El captor cayó al suelo. El cuchillo se escapó de su mano. Las miradas de ambos hombres se cruzaron. Cada uno se asomó al alma del otro. Sebastian supo que su final era inminente. Acudió a su mente la imagen de Dora. William se apoderó del cuchillo. Se acercó a Sebastian con la intención de clavárselo por un costado. Sebastian dobló el cuerpo como pudo. No podía hacer nada más con las manos apresadas. 

—En el fondo lo estabas buscando —susurró William. 

Justo cuando el cuchillo viajaba hacia el costado de Sebastian, se oyó un disparo. La expresión de William fue como si, por un instante, rompiese a llorar. Luego cayó de rodillas. Un hilo de sangre brotó de repente de su boca. 

Al desaparecer el cuerpo de la visión de Sebastian, observó a Laura con la Beretta en la mano. Estaba de pie junto a la mesa, con el rostro pétreo, sin rastro de arrepentimiento. No era la primera vez que usaba un arma. 

Se formó un tenso silencio hasta que Ivonne vomitó. Sebastian de un puntapié comprobó que William estaba muerto. 

Laura dejó la Beretta sobre la mesa. Soltó las correas de Sebastian e Ivonne. Una adolescente le había salvado la vida. Cuánto se alegraba de que hubiera seguido su instinto y no hubiera permanecido en el coche. 

Respiró hondo mientras procuraba tranquilizarse. Debía recomponer sus pensamientos con objeto de salir cuanto antes de la casa, justo cuando su mente le exigía ya un receso. 
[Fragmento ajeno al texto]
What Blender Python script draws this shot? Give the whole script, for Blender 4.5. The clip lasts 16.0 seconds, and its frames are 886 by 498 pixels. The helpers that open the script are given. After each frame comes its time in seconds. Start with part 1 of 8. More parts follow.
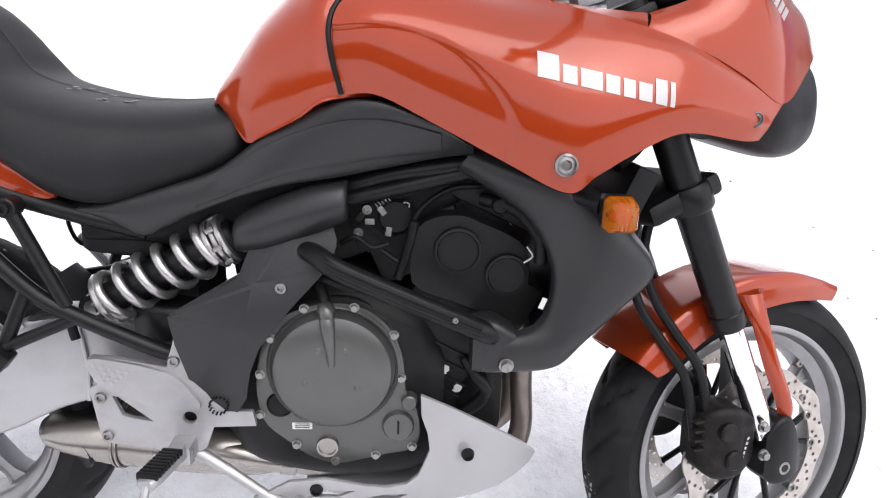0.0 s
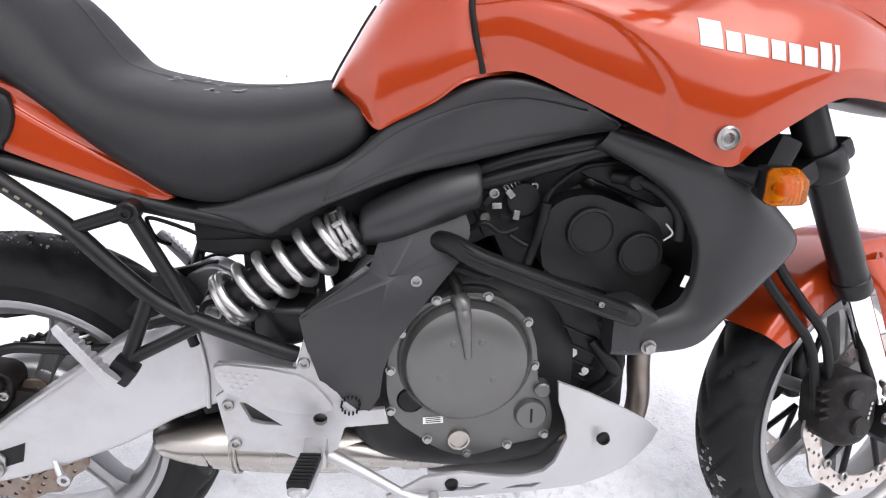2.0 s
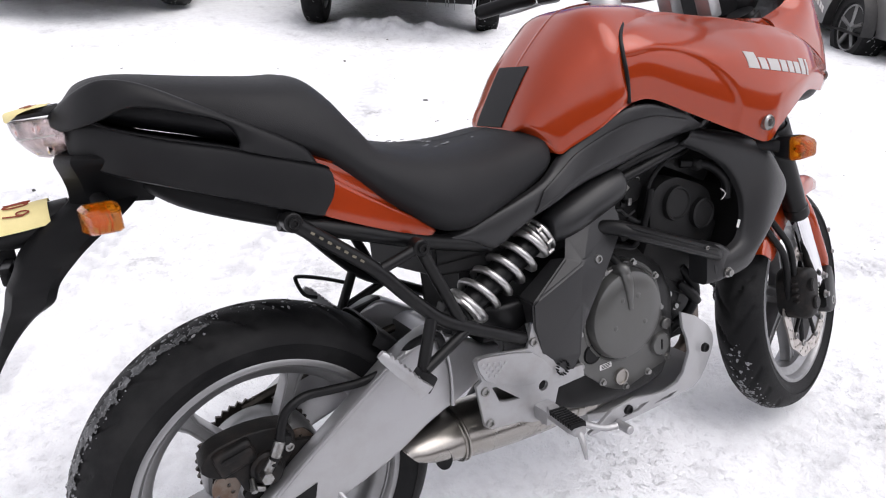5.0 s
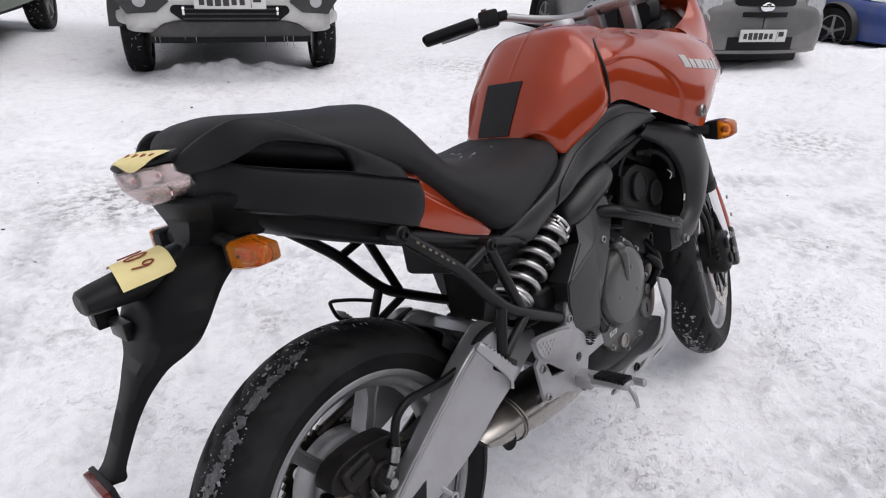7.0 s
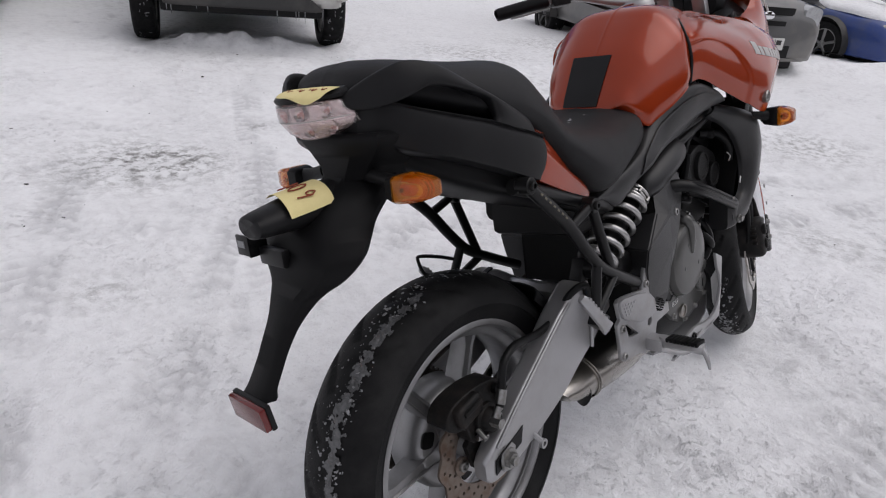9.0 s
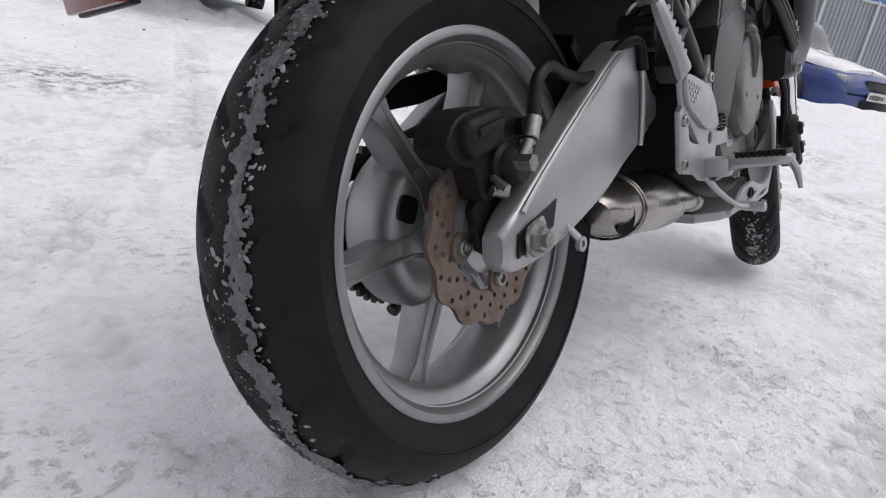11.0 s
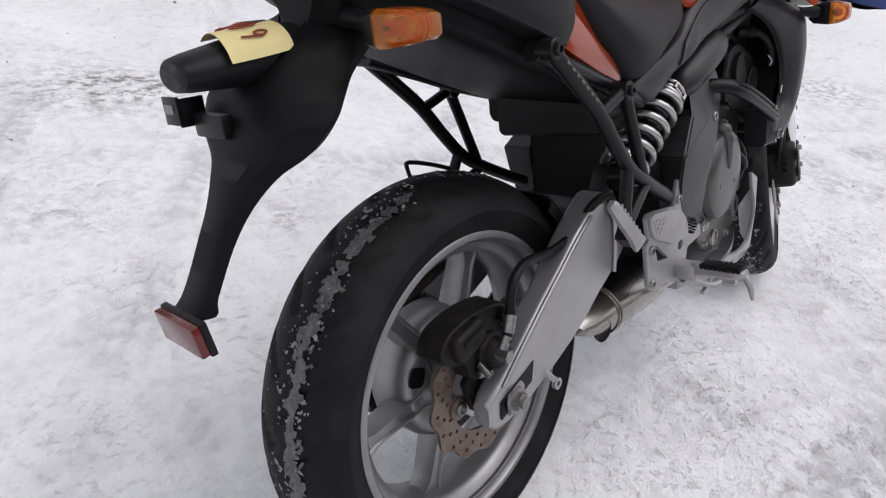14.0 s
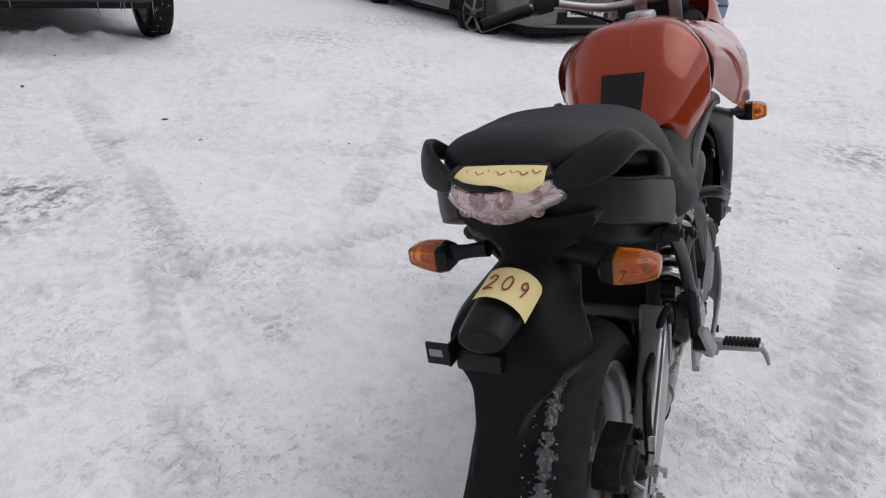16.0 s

Laura se dejó caer sobre los brazos de Sebastian. Estaba extenuada. El esfuerzo de regresar a salvarle la vida le pasaba factura. Desconocía a la chiquilla. Pero se había ganado su absoluta admiración. Antes de dejarla sobre el suelo con cuidado, se fijó en los ojos de colores diferentes. 

Salió corriendo, bajó por el sendero de gravilla y llegó hasta el coche. Puso primera y regresó a la casa. El cuerpo le temblaba por el frío y la excitación. 

Aunque lo ideal hubiera sido alejarse cuanto antes de la ciudad, pensó que lo más sensato sería dejar a Laura en un hospital. Ivonne, debido a su condición de inmigrante ilegal, era obligado llevarla a María para que le atendiera. Después las llevaría hasta la frontera para que pasaran a México. No había tiempo que perder.